Kathy Olson, the museum’s CEO, said the original assembly line at the Kentucky Electrical Lamp Company was one of the first jobs outside of the home for women in Owensboro, which was a social change for them.

“So really it was the beginning of women in the workforce,” she said.

Women had better dexterity in working with the small parts and components that went into the vacuum tubes, which were delicate, Mattingly said.

“Many times the work was performed under a high-powered magnifying glass, or a microscope,” he said. “It was hard work when you are sitting for eight to 10 hours a day, and have production pressures under you, and you are expected to meet specific standards.”

He said that “it was a different era back then,” and it wasn’t typical to have casual conversation during the workday like people do these days.

Olson said that Ken-Rad/GE/MPD had such a large footprint on Daviess County history that it is going to take up a large portion of a permanent exhibit under construction on the second floor of the museum that will tell the comprehensive history of the area.

Of that 7,000-square-foot exhibit, 2,300 square feet will be devoted to Ken-Rad/GE and will include several artifacts, photographs, some of the original machinery from the factories and more.

She said that in the 20th century, GE was Owensboro’s largest employer.

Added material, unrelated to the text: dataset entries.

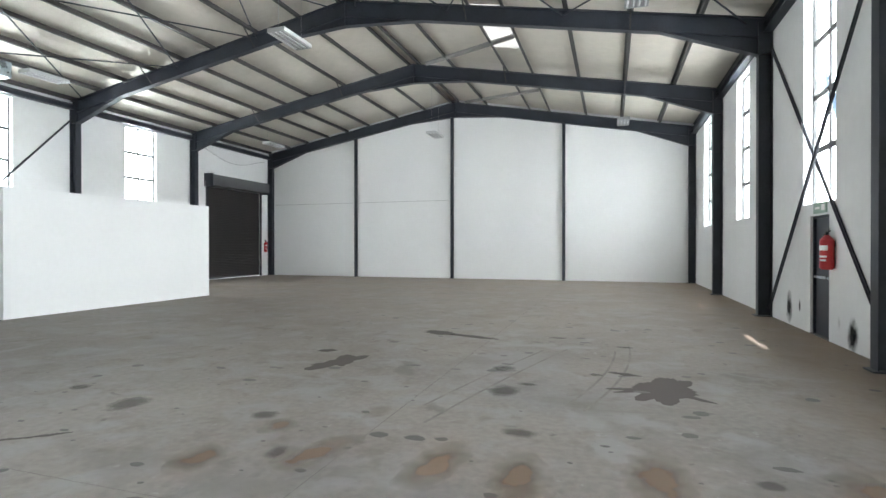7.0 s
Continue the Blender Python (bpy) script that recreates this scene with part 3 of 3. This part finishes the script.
def extinguisher(x, s, y, z, cover=False):
    root = empty("fire_extinguisher", (x + s * 0.10, y, z), label="red fire extinguisher in a red cover with white label" if cover else "red fire extinguisher on the wall", category="fire extinguisher", group="fire extinguishers")
    r = 0.098 if cover else 0.085
    bm = rod(bmesh.new(), (0, 0, 0), (0, 0, 0.46), r, 20)
    rod(bm, (0, 0, 0.46), (0, 0, 0.54), r, 20, 0.035)
    edges = [e for e in bm.edges if abs(e.verts[0].co.z - e.verts[1].co.z) < 1e-4 and e.verts[0].co.z < 0.01]
    bmesh.ops.bevel(bm, geom=edges, offset=0.02, segments=2, affect='EDGES')
    body = part("cylinder", bm, M_RED, root)
    bm = rod(bmesh.new(), (0, 0, 0.54), (0, 0, 0.60), 0.022, 10)
    box(bm, (-0.015, -0.1, 0.59), (0.015, 0.03, 0.615), 0.004)
    box(bm, (-0.012, -0.09, 0.625), (0.012, 0.03, 0.64), 0.004)
    part("valve", bm, M_BLACK, root, "black valve and lever")
    bm = rod(bmesh.new(), (0, 0.02, 0.58), (s * 0.02, r + 0.025, 0.50), 0.012)
    rod(bm, (s * 0.02, r + 0.025, 0.50), (s * 0.02, r + 0.025, 0.15), 0.012)
    part("hose", bm, M_BLACK, root)
    for z0, z1, half in ((0.30, 0.38, 0.75), (0.19, 0.22, 0.6), (0.13, 0.16, 0.5)):
        bm = bmesh.new()
        ring = []
        for i in range(9):
            a = (math.pi if s < 0 else 0) + (i / 8 - 0.5) * 2 * half + (0.6 if s < 0 else -0.6)
            ring.append((math.cos(a) * (r + 0.003), math.sin(a) * (r + 0.003)))
        for p, q in zip(ring, ring[1:]):
            bm.faces.new([bm.verts.new((*p, z0)), bm.verts.new((*q, z0)), bm.verts.new((*q, z1)), bm.verts.new((*p, z1))])
        part("label_plate", bm, M_WHITE, body, "white label")
    part("bracket", boxes((sorted((-s * 0.10, -s * 0.07))[:1] + [-0.03, 0.35], sorted((-s * 0.10, -s * 0.07))[1:] + [0.03, 0.45])), M_BLACK, root)


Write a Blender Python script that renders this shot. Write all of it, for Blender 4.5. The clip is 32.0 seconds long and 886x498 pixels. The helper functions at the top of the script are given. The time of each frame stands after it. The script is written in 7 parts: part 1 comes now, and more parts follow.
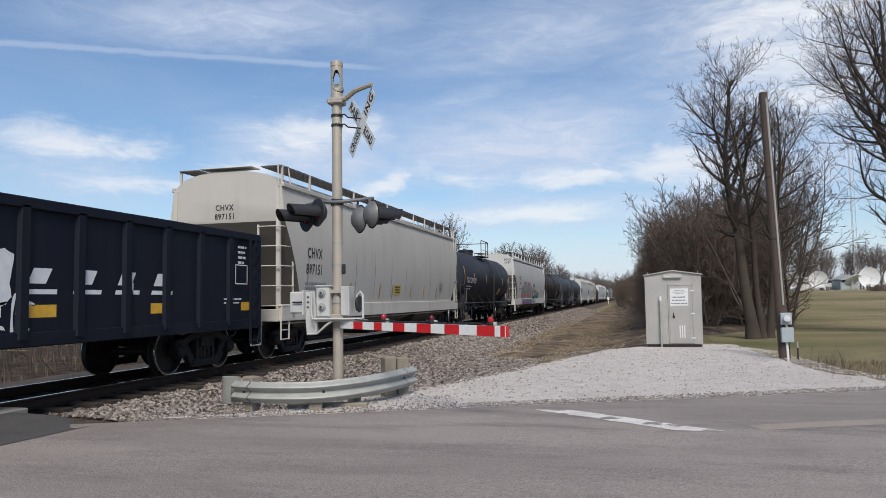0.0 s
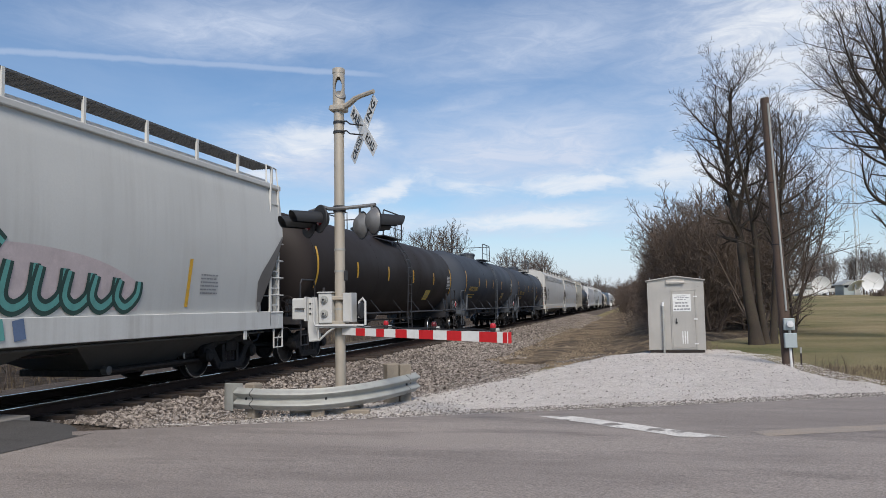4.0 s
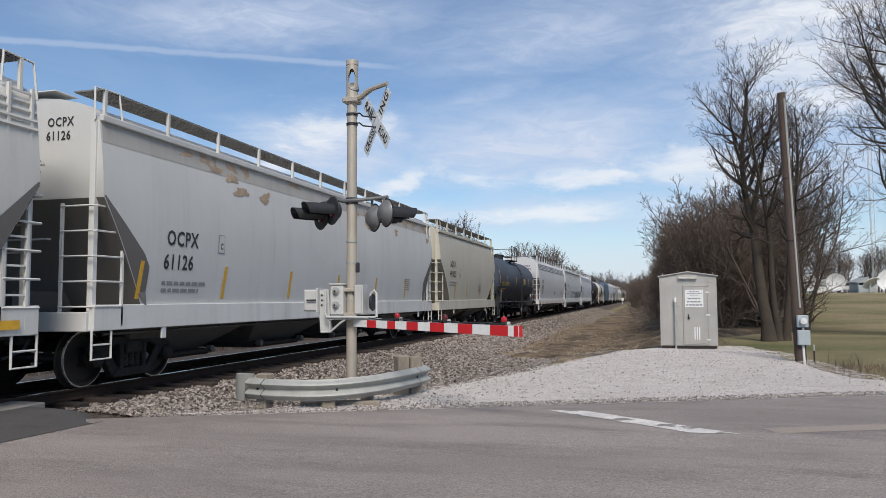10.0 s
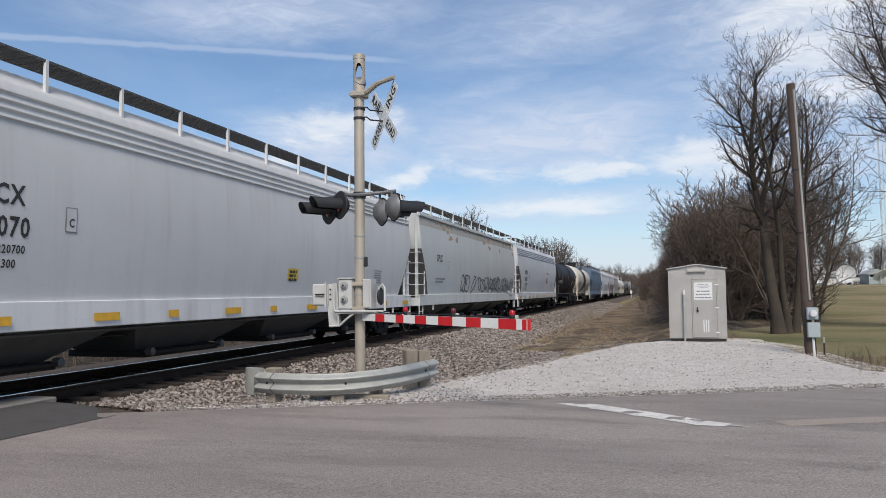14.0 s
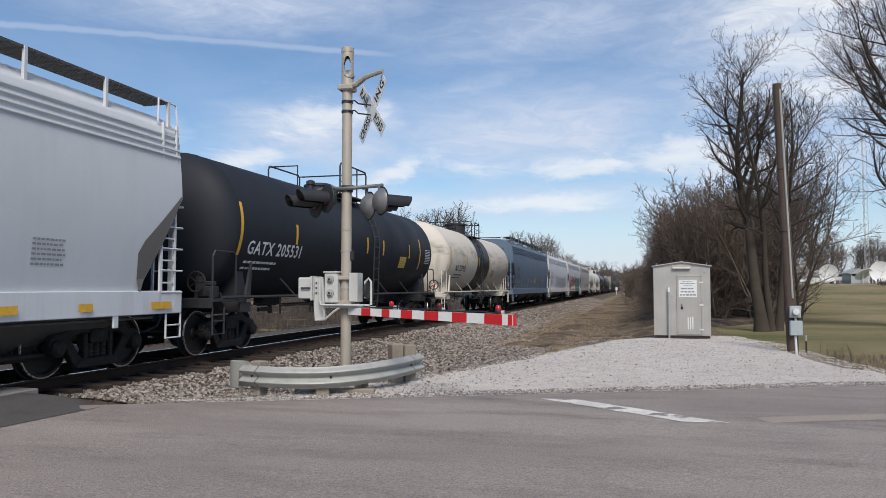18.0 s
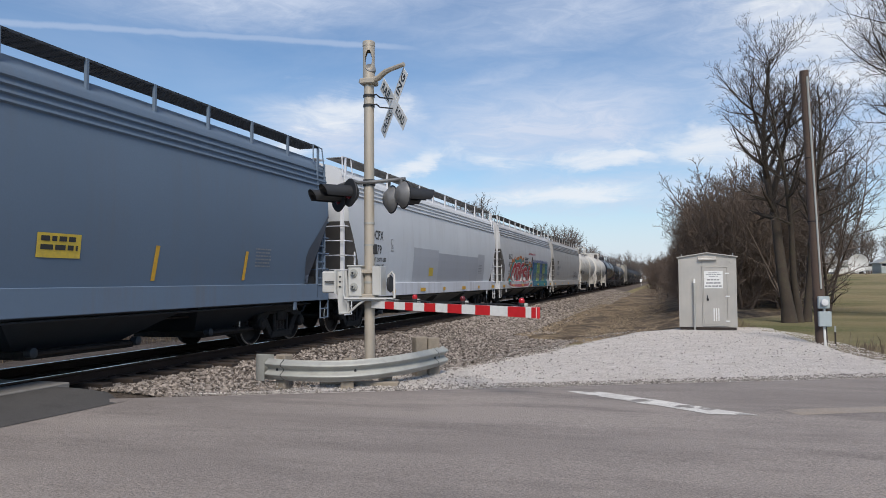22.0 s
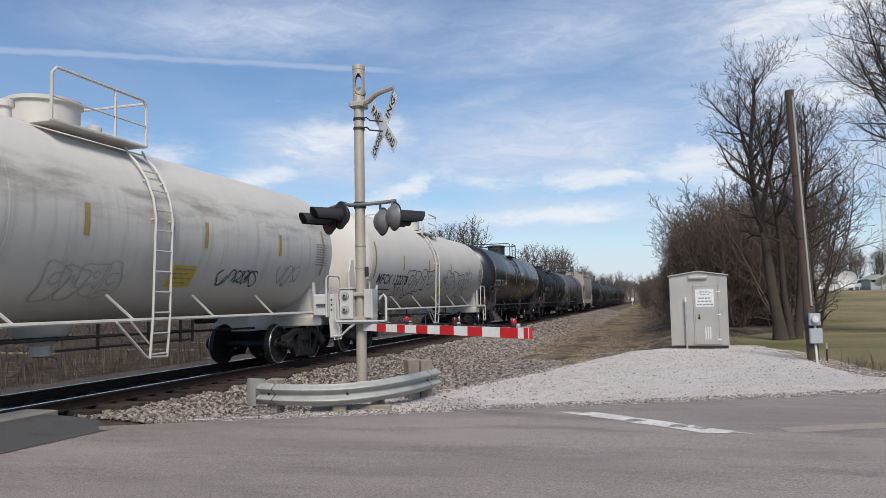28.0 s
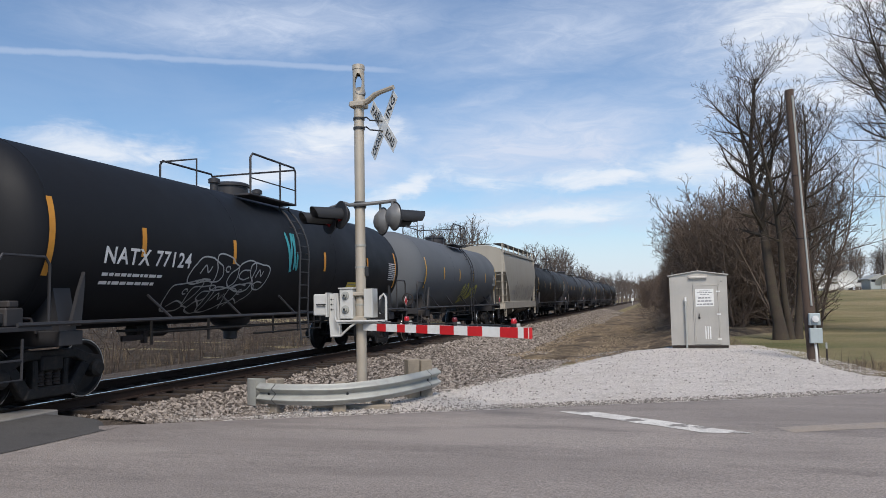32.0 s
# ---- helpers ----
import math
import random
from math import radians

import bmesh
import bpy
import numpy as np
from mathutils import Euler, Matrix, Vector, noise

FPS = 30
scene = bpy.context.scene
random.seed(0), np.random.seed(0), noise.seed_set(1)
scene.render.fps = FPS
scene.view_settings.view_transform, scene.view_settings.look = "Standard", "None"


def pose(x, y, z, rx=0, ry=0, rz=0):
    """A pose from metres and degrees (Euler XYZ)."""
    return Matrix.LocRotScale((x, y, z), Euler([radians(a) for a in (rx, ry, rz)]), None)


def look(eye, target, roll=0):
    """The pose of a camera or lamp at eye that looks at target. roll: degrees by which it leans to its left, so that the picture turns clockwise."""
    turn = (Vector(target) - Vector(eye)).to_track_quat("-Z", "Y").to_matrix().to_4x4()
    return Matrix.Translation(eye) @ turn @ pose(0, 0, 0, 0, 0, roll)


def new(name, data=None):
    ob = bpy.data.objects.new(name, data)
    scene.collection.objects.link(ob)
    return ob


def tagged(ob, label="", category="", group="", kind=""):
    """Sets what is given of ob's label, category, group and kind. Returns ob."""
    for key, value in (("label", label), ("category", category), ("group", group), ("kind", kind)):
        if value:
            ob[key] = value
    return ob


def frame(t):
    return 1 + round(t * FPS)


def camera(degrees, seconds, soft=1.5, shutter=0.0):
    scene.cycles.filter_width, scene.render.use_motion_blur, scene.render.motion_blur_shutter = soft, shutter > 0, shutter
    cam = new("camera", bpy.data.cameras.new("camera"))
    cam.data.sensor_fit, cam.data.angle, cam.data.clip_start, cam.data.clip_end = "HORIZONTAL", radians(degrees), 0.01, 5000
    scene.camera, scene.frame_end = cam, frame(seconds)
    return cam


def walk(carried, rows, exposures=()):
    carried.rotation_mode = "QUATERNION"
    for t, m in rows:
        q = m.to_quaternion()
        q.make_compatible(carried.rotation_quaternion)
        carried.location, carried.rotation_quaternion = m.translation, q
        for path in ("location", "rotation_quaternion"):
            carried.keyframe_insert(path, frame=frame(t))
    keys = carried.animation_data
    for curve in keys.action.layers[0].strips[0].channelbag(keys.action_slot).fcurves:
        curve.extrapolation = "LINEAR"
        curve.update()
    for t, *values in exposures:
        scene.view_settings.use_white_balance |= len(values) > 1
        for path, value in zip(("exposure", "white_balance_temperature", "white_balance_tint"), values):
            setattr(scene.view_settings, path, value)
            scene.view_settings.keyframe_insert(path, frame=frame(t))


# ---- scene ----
# The way the camera looks: degrees to the left of the track, upwards, and its lean.
EYE = Vector((0.0, 0.0, 1.57))


def aim(left, up, lean):
    a, b = radians(left), radians(up)
    way = Vector((-math.sin(a) * math.cos(b), math.cos(a) * math.cos(b), math.sin(b)))
    return look(EYE, EYE + way * 20, lean)


cam = camera(62.2, 32.0, soft=0.8)
walk(cam, [
    (0, aim(14.29, 3.93, -0.86)), (0.5, aim(14.25, 3.99, -0.94)), (1, aim(14.24, 4.03, -1.05)), (1.5, aim(14.33, 4.08, -1.03)),
    (2, aim(14.43, 4.14, -1.12)), (2.5, aim(14.47, 4.18, -1.11)), (3, aim(14.45, 4.24, -1.12)), (3.5, aim(14.44, 4.30, -1.09)),
    (5.5, aim(14.49, 4.74, -0.64)), (6, aim(14.38, 4.64, -0.71)), (6.5, aim(14.36, 4.43, -0.83)), (7, aim(14.37, 4.19, -0.78)),
    (7.5, aim(14.46, 3.99, -0.74)), (8, aim(14.60, 3.91, -0.64)), (8.5, aim(14.75, 3.94, -0.57)), (9, aim(14.97, 3.96, -0.52)),
    (9.5, aim(15.18, 3.94, -0.39)), (10, aim(15.38, 3.88, -0.34)), (10.5, aim(15.55, 3.78, -0.35)), (11, aim(15.67, 3.59, -0.39)),
    (11.5, aim(15.72, 3.42, -0.46)), (12, aim(15.76, 3.29, -0.57)), (12.5, aim(15.83, 3.22, -0.64)), (13, aim(15.89, 3.21, -0.63)),
    (13.5, aim(16.00, 3.29, -0.60)), (14, aim(16.00, 3.40, -0.59)), (14.5, aim(15.94, 3.48, -0.53)), (16.5, aim(15.50, 3.22, -0.49)),
    (17, aim(15.29, 3.10, -0.32)), (17.5, aim(15.10, 3.04, -0.16)), (18, aim(14.97, 2.99, 0.00)), (18.5, aim(14.91, 2.96, 0.09)),
    (19, aim(14.91, 2.96, 0.09)), (19.5, aim(15.07, 2.90, 0.02)), (20, aim(15.36, 2.79, -0.11)), (20.5, aim(15.79, 2.61, -0.20)),
    (21, aim(16.18, 2.45, -0.28)), (21.5, aim(16.56, 2.37, -0.28)), (22, aim(16.75, 2.45, -0.41)), (22.5, aim(16.85, 2.64, -0.58)),
    (23, aim(16.78, 2.88, -0.69)), (23.5, aim(16.69, 3.05, -0.82)), (24, aim(16.55, 3.20, -0.80)), (24.5, aim(16.40, 3.40, -0.79)),
    (25, aim(16.24, 3.66, -0.79)), (25.5, aim(16.11, 3.94, -0.83)), (27.5, aim(16.08, 4.23, -1.02)), (28, aim(16.05, 4.12, -1.11)),
    (28.5, aim(15.99, 4.06, -1.17)), (29, aim(15.95, 4.10, -1.28)), (29.5, aim(15.94, 4.21, -1.33)), (30, aim(15.93, 4.34, -1.35)),
    (30.5, aim(15.92, 4.41, -1.34)), (31, aim(15.91, 4.38, -1.27)), (31.5, aim(15.96, 4.28, -1.21)), (32, aim(16.05, 4.10, -1.12)),
], [(0, 0.3), (28, 0.3), (29, 0.22), (30, 0.30), (31, 0.37), (32, 0.35)])
scene.view_settings.exposure = 0.3

# ---- world, sun ----
SUN_UP, SUN_ROUND = radians(46), radians(160)   # height, and the bearing clockwise from the track's direction
world = bpy.data.worlds.new("sky")
scene.world = world
world.use_nodes = True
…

With more than 6,000 employees, it still holds the record for the single-largest employer in the area.

The story of the four companies -—n-Rad, GE and MPD — is one about society, technology, the economy and human interest, “and that’s why we are going to devote so much space (in the new exhibit) to it,” Olson said.

“We’ve had other industries that were truly pivotal for Owensboro that employed a lot of people and were important, but to span an entire century of one community is something that is pretty special,” Olson said.

The exhibit is projected to be complete for about two years, and the museum is still collecting artifacts. In fact, one item Olson says they need and haven’t had the opportunity to acquire is one of the uniforms that women wore while working for either Ken-Rad or GE.